REQUIRED WORK:
Repeat the listing that follows, character for character, minus the pictures.

GIVEN INFORMATION:
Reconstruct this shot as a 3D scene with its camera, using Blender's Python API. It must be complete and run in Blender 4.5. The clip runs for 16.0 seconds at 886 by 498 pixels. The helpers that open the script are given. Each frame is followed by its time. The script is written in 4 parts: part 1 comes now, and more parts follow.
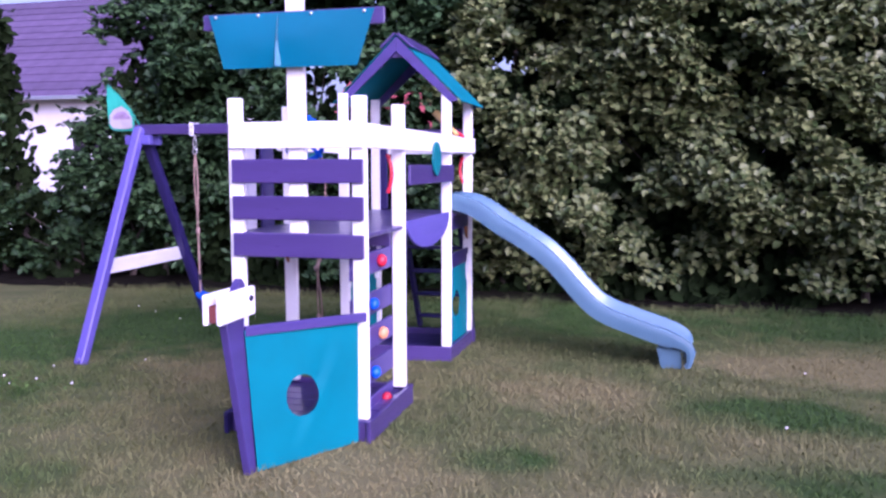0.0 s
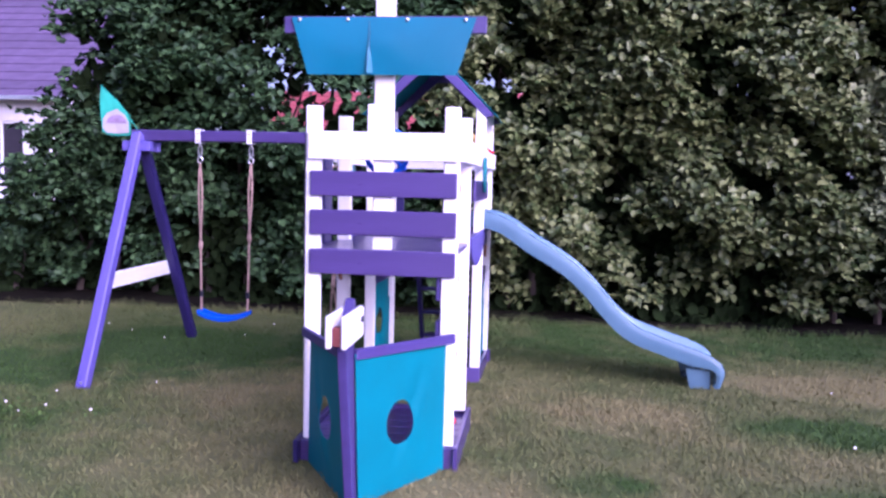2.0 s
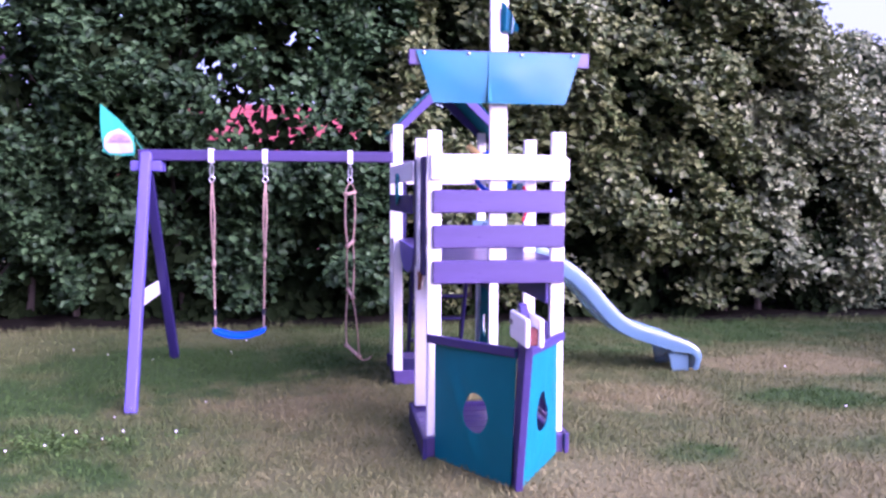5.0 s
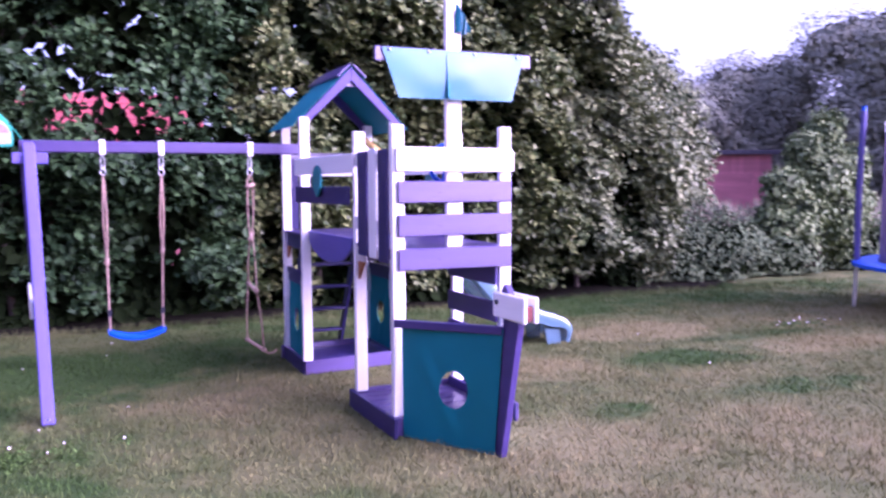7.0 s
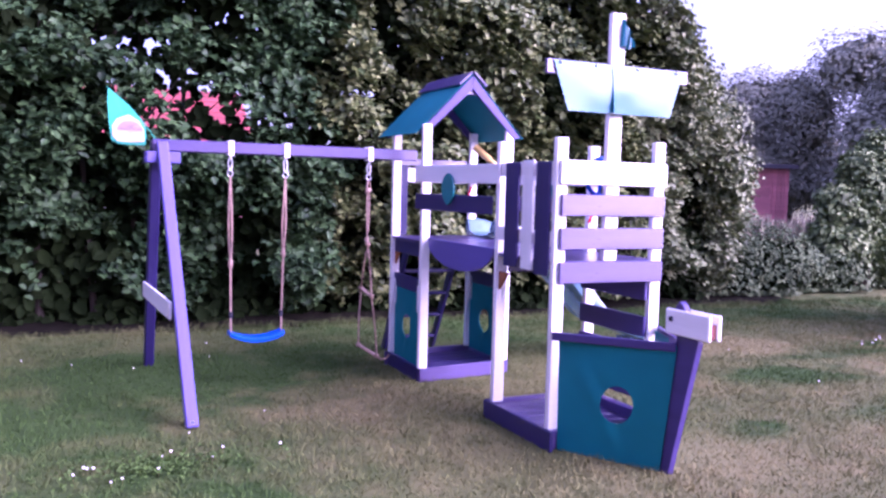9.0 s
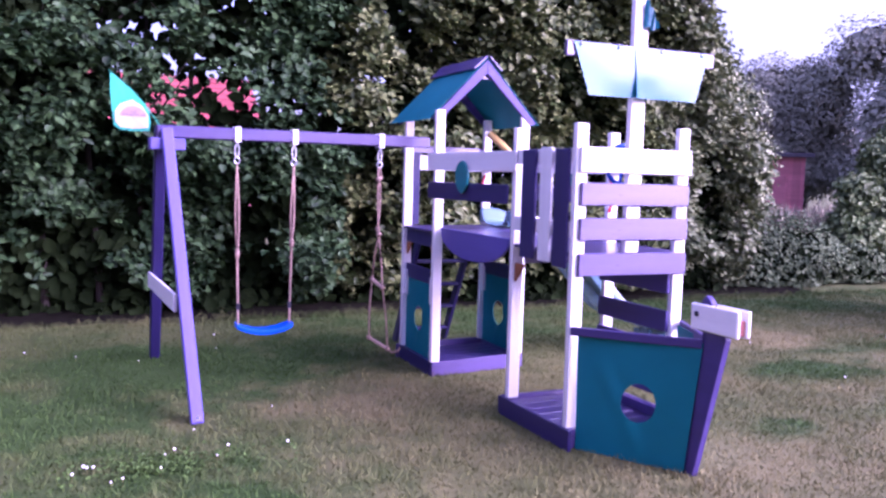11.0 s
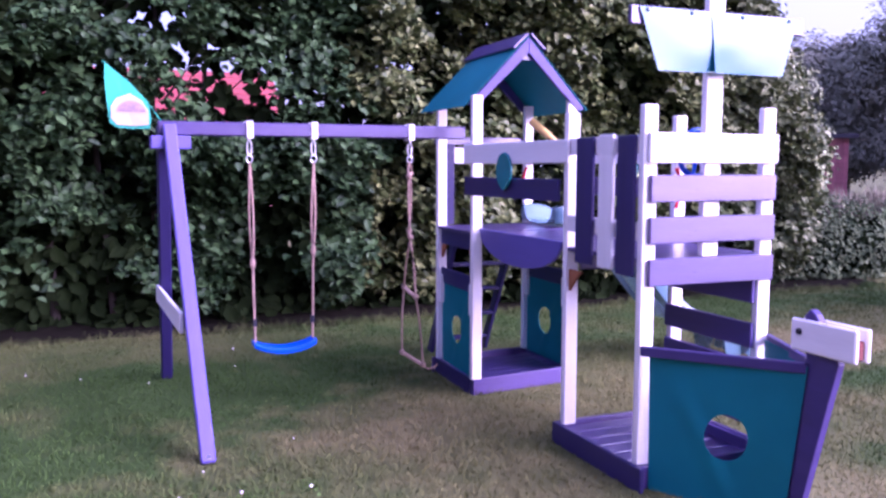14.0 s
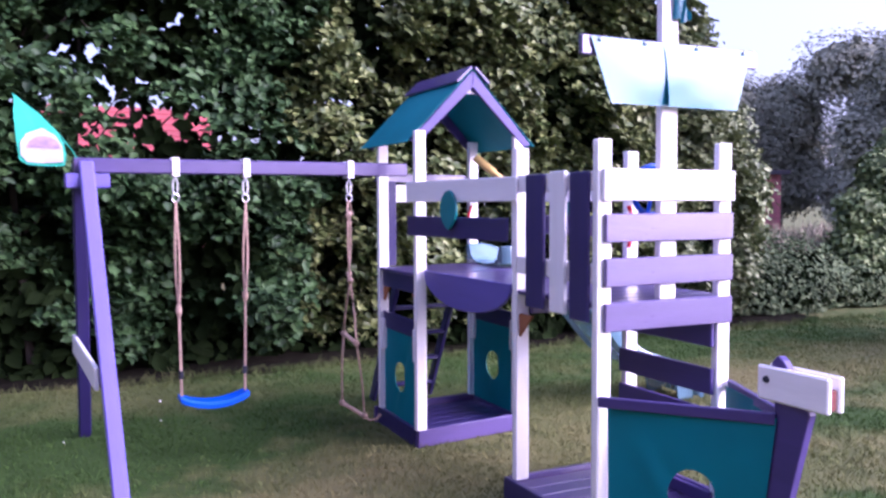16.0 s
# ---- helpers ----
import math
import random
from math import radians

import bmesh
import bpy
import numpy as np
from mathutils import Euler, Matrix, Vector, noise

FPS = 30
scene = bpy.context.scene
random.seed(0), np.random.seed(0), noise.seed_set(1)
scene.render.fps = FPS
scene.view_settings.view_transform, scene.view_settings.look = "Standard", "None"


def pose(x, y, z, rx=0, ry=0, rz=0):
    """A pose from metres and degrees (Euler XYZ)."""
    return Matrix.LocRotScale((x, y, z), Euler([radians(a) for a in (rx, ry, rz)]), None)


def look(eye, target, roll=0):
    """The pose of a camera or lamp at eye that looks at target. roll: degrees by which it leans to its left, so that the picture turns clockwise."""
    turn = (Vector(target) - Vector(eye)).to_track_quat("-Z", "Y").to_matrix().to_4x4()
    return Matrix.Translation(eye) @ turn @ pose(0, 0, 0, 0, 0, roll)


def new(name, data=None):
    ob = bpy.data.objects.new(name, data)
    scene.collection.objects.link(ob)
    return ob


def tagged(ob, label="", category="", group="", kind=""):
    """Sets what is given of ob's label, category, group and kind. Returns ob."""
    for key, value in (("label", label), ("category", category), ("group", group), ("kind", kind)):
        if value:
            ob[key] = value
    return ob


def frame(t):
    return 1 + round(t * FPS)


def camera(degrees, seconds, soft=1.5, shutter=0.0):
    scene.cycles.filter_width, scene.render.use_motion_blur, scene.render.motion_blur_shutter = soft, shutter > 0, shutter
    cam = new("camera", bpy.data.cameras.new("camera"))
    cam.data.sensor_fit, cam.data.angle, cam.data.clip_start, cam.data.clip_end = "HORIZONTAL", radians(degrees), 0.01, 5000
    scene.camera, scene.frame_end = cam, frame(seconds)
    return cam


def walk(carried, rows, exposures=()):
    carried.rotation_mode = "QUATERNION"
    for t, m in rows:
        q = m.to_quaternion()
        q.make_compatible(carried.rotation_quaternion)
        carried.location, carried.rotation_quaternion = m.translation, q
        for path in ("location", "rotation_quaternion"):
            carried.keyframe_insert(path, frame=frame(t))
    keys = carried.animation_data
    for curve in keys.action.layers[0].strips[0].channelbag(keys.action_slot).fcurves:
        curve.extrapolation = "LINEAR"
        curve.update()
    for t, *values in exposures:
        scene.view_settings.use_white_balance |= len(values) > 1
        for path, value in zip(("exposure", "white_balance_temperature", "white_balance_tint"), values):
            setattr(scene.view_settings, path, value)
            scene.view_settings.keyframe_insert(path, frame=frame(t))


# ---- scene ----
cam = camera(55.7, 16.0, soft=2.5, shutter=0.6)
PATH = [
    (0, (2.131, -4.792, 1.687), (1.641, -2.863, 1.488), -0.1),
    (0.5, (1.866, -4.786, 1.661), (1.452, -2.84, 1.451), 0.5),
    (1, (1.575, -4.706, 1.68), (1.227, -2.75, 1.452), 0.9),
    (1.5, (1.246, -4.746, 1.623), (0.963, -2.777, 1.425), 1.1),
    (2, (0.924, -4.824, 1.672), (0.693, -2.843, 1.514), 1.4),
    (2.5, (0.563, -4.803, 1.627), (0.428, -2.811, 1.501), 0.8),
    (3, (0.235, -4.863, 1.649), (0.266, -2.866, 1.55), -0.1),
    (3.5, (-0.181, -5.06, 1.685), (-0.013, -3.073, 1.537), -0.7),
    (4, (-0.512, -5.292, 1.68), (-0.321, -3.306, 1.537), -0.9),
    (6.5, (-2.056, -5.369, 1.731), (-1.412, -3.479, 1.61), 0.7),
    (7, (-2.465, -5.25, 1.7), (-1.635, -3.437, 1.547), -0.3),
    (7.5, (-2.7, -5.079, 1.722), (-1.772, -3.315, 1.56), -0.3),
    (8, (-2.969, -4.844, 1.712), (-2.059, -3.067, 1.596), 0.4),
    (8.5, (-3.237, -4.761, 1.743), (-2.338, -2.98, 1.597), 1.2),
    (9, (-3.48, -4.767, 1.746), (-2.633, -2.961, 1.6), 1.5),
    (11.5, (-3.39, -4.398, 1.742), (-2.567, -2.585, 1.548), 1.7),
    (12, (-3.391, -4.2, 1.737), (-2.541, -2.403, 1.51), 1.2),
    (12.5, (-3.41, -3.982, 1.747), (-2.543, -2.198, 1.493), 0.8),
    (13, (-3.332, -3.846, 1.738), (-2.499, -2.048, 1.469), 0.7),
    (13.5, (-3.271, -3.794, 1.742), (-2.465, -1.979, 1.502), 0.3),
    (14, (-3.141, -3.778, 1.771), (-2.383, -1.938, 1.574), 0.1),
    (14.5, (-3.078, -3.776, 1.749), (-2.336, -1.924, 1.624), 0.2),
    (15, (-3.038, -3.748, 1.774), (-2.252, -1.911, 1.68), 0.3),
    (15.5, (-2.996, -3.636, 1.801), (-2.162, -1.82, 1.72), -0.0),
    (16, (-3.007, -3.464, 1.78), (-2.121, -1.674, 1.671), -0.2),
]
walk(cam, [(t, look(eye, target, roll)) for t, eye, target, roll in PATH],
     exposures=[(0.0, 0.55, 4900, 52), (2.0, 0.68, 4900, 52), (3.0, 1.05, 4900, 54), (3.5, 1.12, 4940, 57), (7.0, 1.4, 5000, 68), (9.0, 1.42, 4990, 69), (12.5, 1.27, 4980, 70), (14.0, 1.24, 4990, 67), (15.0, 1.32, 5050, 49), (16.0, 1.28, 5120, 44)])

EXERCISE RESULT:
Reconstruct this shot as a 3D scene with its camera, using Blender's Python API. It must be complete and run in Blender 4.5. The clip runs for 16.0 seconds at 886 by 498 pixels. The helpers that open the script are given. Each frame is followed by its time. The script is written in 4 parts: part 1 comes now, and more parts follow.
0.0 s
2.0 s
5.0 s
7.0 s
9.0 s
11.0 s
14.0 s
16.0 s
# ---- helpers ----
import math
import random
from math import radians

import bmesh
import bpy
import numpy as np
from mathutils import Euler, Matrix, Vector, noise

FPS = 30
scene = bpy.context.scene
random.seed(0), np.random.seed(0), noise.seed_set(1)
scene.render.fps = FPS
scene.view_settings.view_transform, scene.view_settings.look = "Standard", "None"


def pose(x, y, z, rx=0, ry=0, rz=0):
    """A pose from metres and degrees (Euler XYZ)."""
    return Matrix.LocRotScale((x, y, z), Euler([radians(a) for a in (rx, ry, rz)]), None)


def look(eye, target, roll=0):
    """The pose of a camera or lamp at eye that looks at target. roll: degrees by which it leans to its left, so that the picture turns clockwise."""
    turn = (Vector(target) - Vector(eye)).to_track_quat("-Z", "Y").to_matrix().to_4x4()
    return Matrix.Translation(eye) @ turn @ pose(0, 0, 0, 0, 0, roll)


def new(name, data=None):
    ob = bpy.data.objects.new(name, data)
    scene.collection.objects.link(ob)
    return ob


def tagged(ob, label="", category="", group="", kind=""):
    """Sets what is given of ob's label, category, group and kind. Returns ob."""
    for key, value in (("label", label), ("category", category), ("group", group), ("kind", kind)):
        if value:
            ob[key] = value
    return ob


def frame(t):
    return 1 + round(t * FPS)


def camera(degrees, seconds, soft=1.5, shutter=0.0):
    scene.cycles.filter_width, scene.render.use_motion_blur, scene.render.motion_blur_shutter = soft, shutter > 0, shutter
    cam = new("camera", bpy.data.cameras.new("camera"))
    cam.data.sensor_fit, cam.data.angle, cam.data.clip_start, cam.data.clip_end = "HORIZONTAL", radians(degrees), 0.01, 5000
    scene.camera, scene.frame_end = cam, frame(seconds)
    return cam


def walk(carried, rows, exposures=()):
    carried.rotation_mode = "QUATERNION"
    for t, m in rows:
        q = m.to_quaternion()
        q.make_compatible(carried.rotation_quaternion)
        carried.location, carried.rotation_quaternion = m.translation, q
        for path in ("location", "rotation_quaternion"):
            carried.keyframe_insert(path, frame=frame(t))
    keys = carried.animation_data
    for curve in keys.action.layers[0].strips[0].channelbag(keys.action_slot).fcurves:
        curve.extrapolation = "LINEAR"
        curve.update()
    for t, *values in exposures:
        scene.view_settings.use_white_balance |= len(values) > 1
        for path, value in zip(("exposure", "white_balance_temperature", "white_balance_tint"), values):
            setattr(scene.view_settings, path, value)
            scene.view_settings.keyframe_insert(path, frame=frame(t))


# ---- scene ----
cam = camera(55.7, 16.0, soft=2.5, shutter=0.6)
PATH = [
    (0, (2.131, -4.792, 1.687), (1.641, -2.863, 1.488), -0.1),
    (0.5, (1.866, -4.786, 1.661), (1.452, -2.84, 1.451), 0.5),
    (1, (1.575, -4.706, 1.68), (1.227, -2.75, 1.452), 0.9),
    (1.5, (1.246, -4.746, 1.623), (0.963, -2.777, 1.425), 1.1),
    (2, (0.924, -4.824, 1.672), (0.693, -2.843, 1.514), 1.4),
    (2.5, (0.563, -4.803, 1.627), (0.428, -2.811, 1.501), 0.8),
    (3, (0.235, -4.863, 1.649), (0.266, -2.866, 1.55), -0.1),
    (3.5, (-0.181, -5.06, 1.685), (-0.013, -3.073, 1.537), -0.7),
    (4, (-0.512, -5.292, 1.68), (-0.321, -3.306, 1.537), -0.9),
    (6.5, (-2.056, -5.369, 1.731), (-1.412, -3.479, 1.61), 0.7),
    (7, (-2.465, -5.25, 1.7), (-1.635, -3.437, 1.547), -0.3),
    (7.5, (-2.7, -5.079, 1.722), (-1.772, -3.315, 1.56), -0.3),
    (8, (-2.969, -4.844, 1.712), (-2.059, -3.067, 1.596), 0.4),
    (8.5, (-3.237, -4.761, 1.743), (-2.338, -2.98, 1.597), 1.2),
    (9, (-3.48, -4.767, 1.746), (-2.633, -2.961, 1.6), 1.5),
    (11.5, (-3.39, -4.398, 1.742), (-2.567, -2.585, 1.548), 1.7),
    (12, (-3.391, -4.2, 1.737), (-2.541, -2.403, 1.51), 1.2),
    (12.5, (-3.41, -3.982, 1.747), (-2.543, -2.198, 1.493), 0.8),
    (13, (-3.332, -3.846, 1.738), (-2.499, -2.048, 1.469), 0.7),
    (13.5, (-3.271, -3.794, 1.742), (-2.465, -1.979, 1.502), 0.3),
    (14, (-3.141, -3.778, 1.771), (-2.383, -1.938, 1.574), 0.1),
    (14.5, (-3.078, -3.776, 1.749), (-2.336, -1.924, 1.624), 0.2),
    (15, (-3.038, -3.748, 1.774), (-2.252, -1.911, 1.68), 0.3),
    (15.5, (-2.996, -3.636, 1.801), (-2.162, -1.82, 1.72), -0.0),
    (16, (-3.007, -3.464, 1.78), (-2.121, -1.674, 1.671), -0.2),
]
walk(cam, [(t, look(eye, target, roll)) for t, eye, target, roll in PATH],
     exposures=[(0.0, 0.55, 4900, 52), (2.0, 0.68, 4900, 52), (3.0, 1.05, 4900, 54), (3.5, 1.12, 4940, 57), (7.0, 1.4, 5000, 68), (9.0, 1.42, 4990, 69), (12.5, 1.27, 4980, 70), (14.0, 1.24, 4990, 67), (15.0, 1.32, 5050, 49), (16.0, 1.28, 5120, 44)])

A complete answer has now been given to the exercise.